Da cosmética para a medicina

Muita gente já ouviu falar das ceramidas em propagandas de xampu, mas a utilidade dessas moléculas não se limita à produção de cosméticos. Pesquisadores da Universidade Estadual de Campinas (Unicamp) conseguiram produzir em laboratório ceramidas que estão sendo estudadas para o desenvolvimento de novos remédios contra a epilepsia.

Essas ceramidas são produzidas naturalmente pela esponja marinha Negombata corticata, que habita o mar Vermelho. Mas esse é um organismo raro, que vive em ambiente de difícil acesso, e a extração de suas ceramidas é dificultada por leis de preservação. “A solução que achamos para estudar as moléculas foi produzi-las aqui mesmo no laboratório”, conta o farmacêutico Fernando Coelho, que coordena o projeto.

O pesquisador explica que, por causa da origem natural, essas ceramidas são muito grandes.

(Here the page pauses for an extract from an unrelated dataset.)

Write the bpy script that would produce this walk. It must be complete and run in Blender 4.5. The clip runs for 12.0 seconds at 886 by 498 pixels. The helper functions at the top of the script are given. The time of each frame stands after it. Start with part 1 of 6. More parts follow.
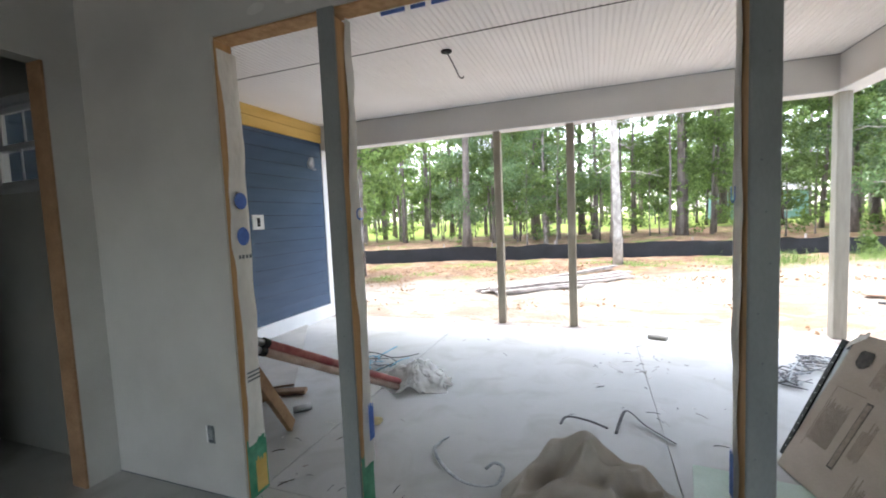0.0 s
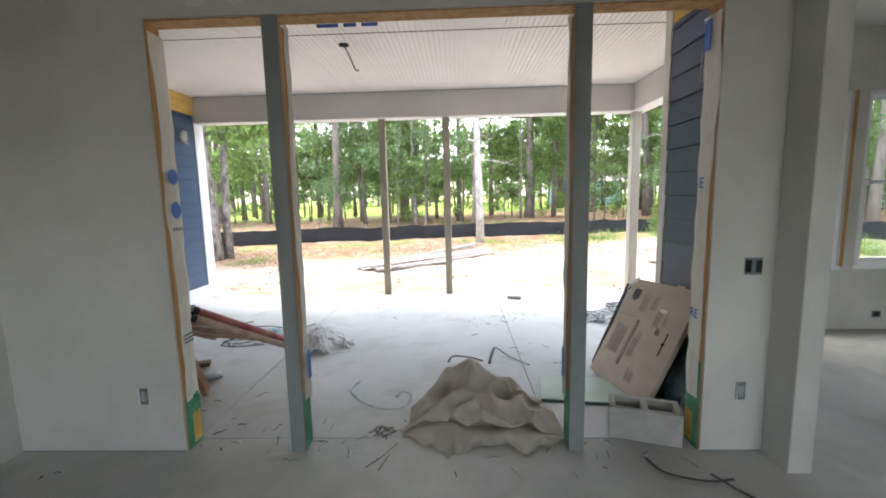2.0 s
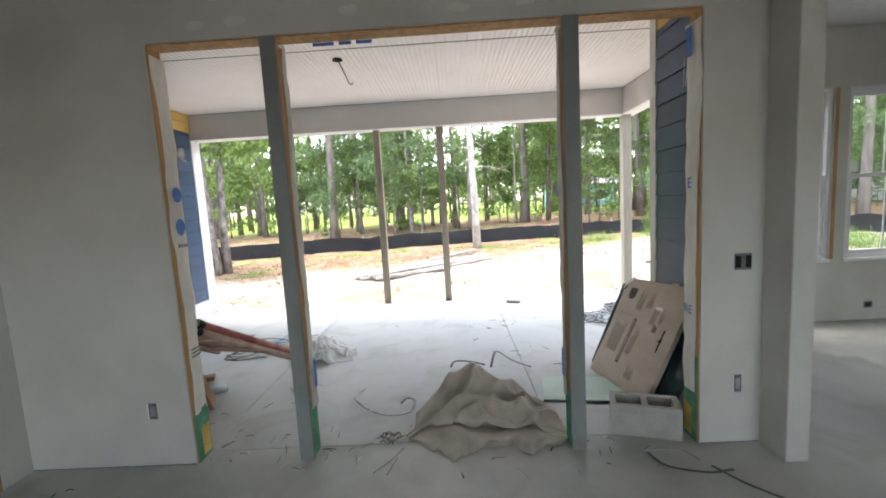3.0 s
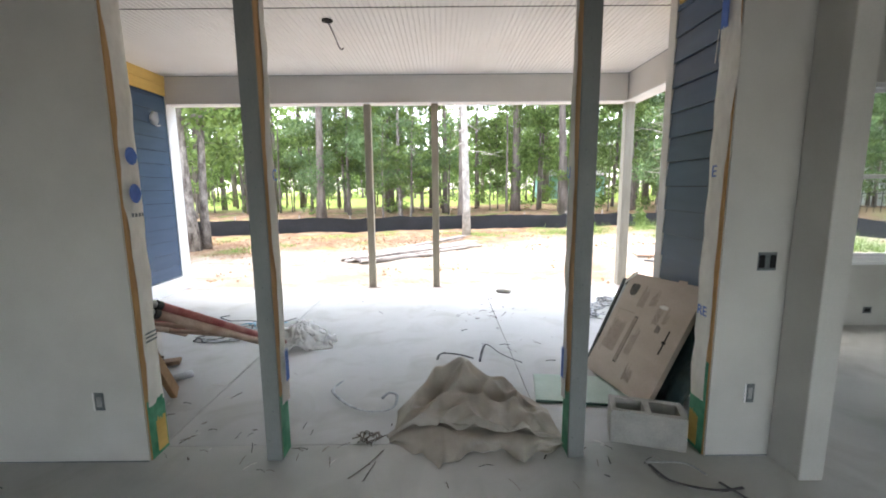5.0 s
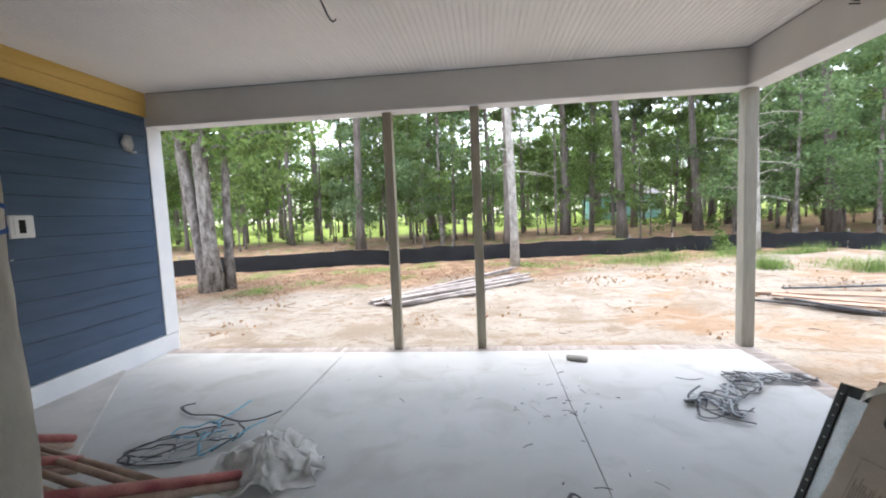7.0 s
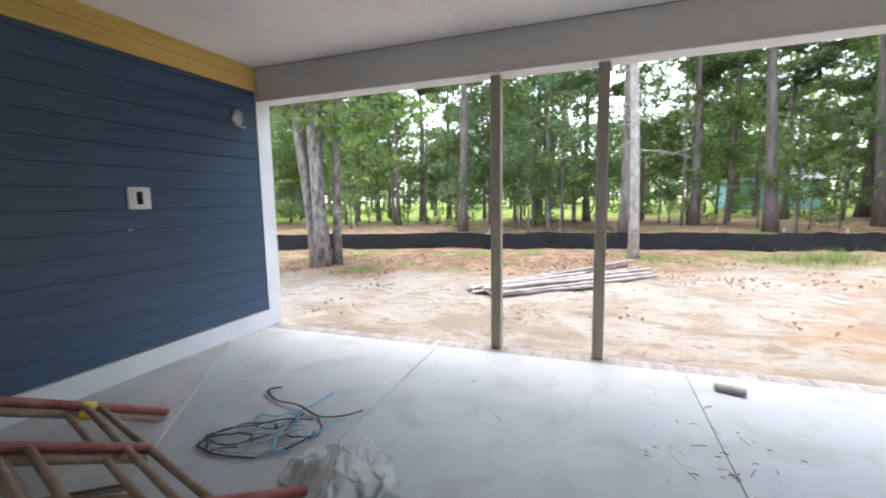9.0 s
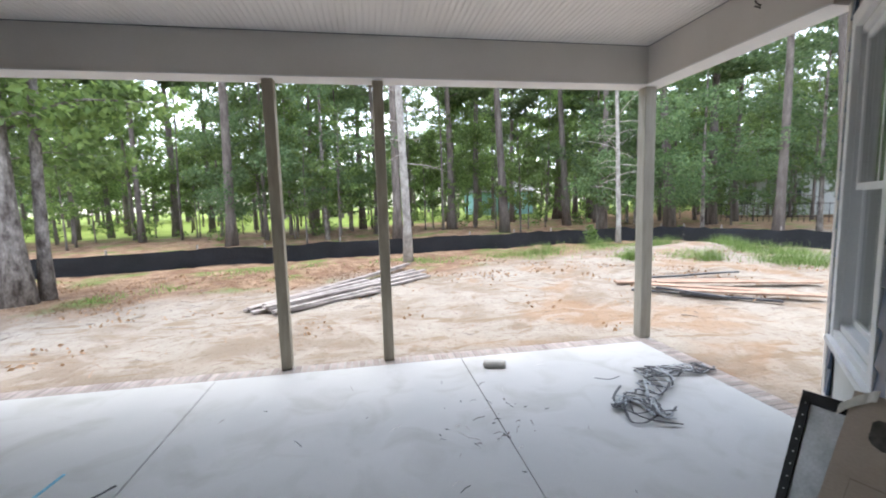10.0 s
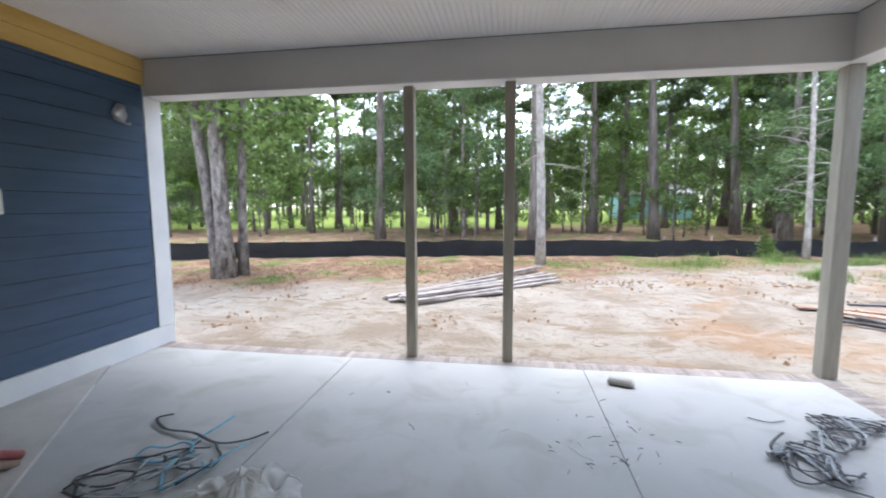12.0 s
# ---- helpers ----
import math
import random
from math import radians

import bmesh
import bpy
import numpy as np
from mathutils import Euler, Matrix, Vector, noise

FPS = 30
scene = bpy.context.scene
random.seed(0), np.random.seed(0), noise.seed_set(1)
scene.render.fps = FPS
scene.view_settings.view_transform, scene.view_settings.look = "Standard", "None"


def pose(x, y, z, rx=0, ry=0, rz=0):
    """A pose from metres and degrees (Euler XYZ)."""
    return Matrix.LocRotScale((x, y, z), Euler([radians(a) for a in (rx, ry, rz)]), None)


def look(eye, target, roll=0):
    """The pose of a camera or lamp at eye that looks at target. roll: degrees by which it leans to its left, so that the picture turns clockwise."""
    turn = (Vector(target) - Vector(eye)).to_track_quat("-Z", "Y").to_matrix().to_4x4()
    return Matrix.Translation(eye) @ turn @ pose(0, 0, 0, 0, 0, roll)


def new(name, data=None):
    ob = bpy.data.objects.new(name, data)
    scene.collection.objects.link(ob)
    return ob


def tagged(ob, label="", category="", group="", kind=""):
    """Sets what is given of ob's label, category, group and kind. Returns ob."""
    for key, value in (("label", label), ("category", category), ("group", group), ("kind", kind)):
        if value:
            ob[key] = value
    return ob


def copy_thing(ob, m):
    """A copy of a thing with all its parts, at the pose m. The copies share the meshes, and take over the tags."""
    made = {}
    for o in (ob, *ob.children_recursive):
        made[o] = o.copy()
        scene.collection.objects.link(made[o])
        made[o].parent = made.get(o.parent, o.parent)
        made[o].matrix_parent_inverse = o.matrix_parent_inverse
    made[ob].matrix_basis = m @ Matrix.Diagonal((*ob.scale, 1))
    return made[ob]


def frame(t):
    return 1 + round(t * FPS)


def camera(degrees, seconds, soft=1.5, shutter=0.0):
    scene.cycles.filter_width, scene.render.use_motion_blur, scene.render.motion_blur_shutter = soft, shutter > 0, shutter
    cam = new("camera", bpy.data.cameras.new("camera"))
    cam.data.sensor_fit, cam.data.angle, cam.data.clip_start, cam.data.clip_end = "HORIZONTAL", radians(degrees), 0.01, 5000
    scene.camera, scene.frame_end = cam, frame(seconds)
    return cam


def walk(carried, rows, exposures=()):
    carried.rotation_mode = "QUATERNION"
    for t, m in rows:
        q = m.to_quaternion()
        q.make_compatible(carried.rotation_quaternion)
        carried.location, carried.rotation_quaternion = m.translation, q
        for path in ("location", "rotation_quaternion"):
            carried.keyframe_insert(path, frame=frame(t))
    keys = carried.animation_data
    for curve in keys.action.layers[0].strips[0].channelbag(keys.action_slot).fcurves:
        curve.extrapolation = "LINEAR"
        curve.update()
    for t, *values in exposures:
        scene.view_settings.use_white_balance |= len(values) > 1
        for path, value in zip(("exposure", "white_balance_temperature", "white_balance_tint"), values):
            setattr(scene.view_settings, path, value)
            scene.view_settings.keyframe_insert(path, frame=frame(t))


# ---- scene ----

Por isso, sua produção em laboratório só foi possível a partir do estudo das moléculas menores que as compõem. “Estudamos a estrutura química dessas moléculas e buscamos matérias-primas que, quando unidas, teriam a mesma atividade das ceramidas produzidas pela esponja”, diz.

Para fazer as moléculas, foram usadas matérias-primas simples e baratas

A equipe produziu, a partir do mesmo material, dois exemplares de um tipo de ceramida. Embora possuam estruturas moleculares diferentes, as ceramidas sintetizadas têm em comum a fração que atua sobre a epilepsia.

Para fazer as moléculas, foram usadas matérias-primas simples e baratas, como o acrilato de metila, insumo empregado na produção de materiais plásticos como o acrílico. Tal composto é amplamente disponibilizado pela indústria química a um baixo custo, o que torna vantajoso seu uso na produção de um anticonvulsivante mais barato do que os disponíveis atualmente.

No processo de produção da ceramida também foram usados um aminoácido natural chamado serina e um composto químico orgânico do grupo amina. Coelho ressalta que o processo de síntese da ceramida usa uma reação química com baixa geração de resíduos químicos. “Tudo que utilizamos pode ser recuperado depois ou faz parte do produto final da reação.”

Ceramidas e epilepsia

Coelho diz que a ideia de estudar as ceramidas da esponja Negombata corticata surgiu depois que pesquisadores egípcios aplicaram essas moléculas naturais em ratos com sintomas da epilepsia. Os ratos que receberam as ceramidas tiveram uma melhora significativa da doença, comparável à de animais tratados com medicamentos convencionais. Além disso, não sofreram efeitos colaterais.

Esponja marinha ‘Negombata corticata’
As ceramidas antiepiléticas são produzidas naturalmente pela esponja marinha ‘Negombata corticata’, organismo raro que habita locais de difícil acesso no mar Vermelho. (foto: Thomas Jundt)

“As ceramidas são tão eficazes quanto os remédios tradicionais, mas sem os graves danos que esses medicamentos causam a órgãos como o fígado, o que as torna muito mais seguras”, revela.

Agora os pesquisadores brasileiros estão testando as ceramidas sintéticas em ratos para verificar se elas têm a mesma atividade das naturais. “Resultados preliminares indicam que as frações sintetizadas têm atividade antiepilética, porém em menor proporção que a do produto natural”, conta Coelho, ressaltando que esse aspecto pode ser melhorado no laboratório.

“Resultados preliminares indicam que as frações sintetizadas têm atividade antiepilética, porém em menor proporção que a do produto natural”

Os testes de toxicidade das ceramidas sintéticas ainda não foram feitos. Mas Coelho acredita que elas também não causariam efeitos colaterais, já que são quimicamente iguais às naturais.

Durante a síntese das moléculas, um problema técnico enfrentado pelos pesquisadores acabou levando à descoberta de um tipo de iminoaçúcar, molécula capaz de inibir uma enzima que aumenta a presença de glicose no sangue. “Apesar de ainda não ter sido amplamente estudada, essa substância pode ser útil no tratamento de diabéticos”, avalia Coelho.

O pesquisador ressalta que ainda há um longo caminho até que esses resultados deem origem a novos medicamentos, seja para tratar a epilepsia ou o diabetes. “Como já descobrimos o que é preciso para sintetizar as moléculas em laboratório, os próximos passos serão os testes em animais para conhecer o funcionamento das substâncias”, esclarece Coelho.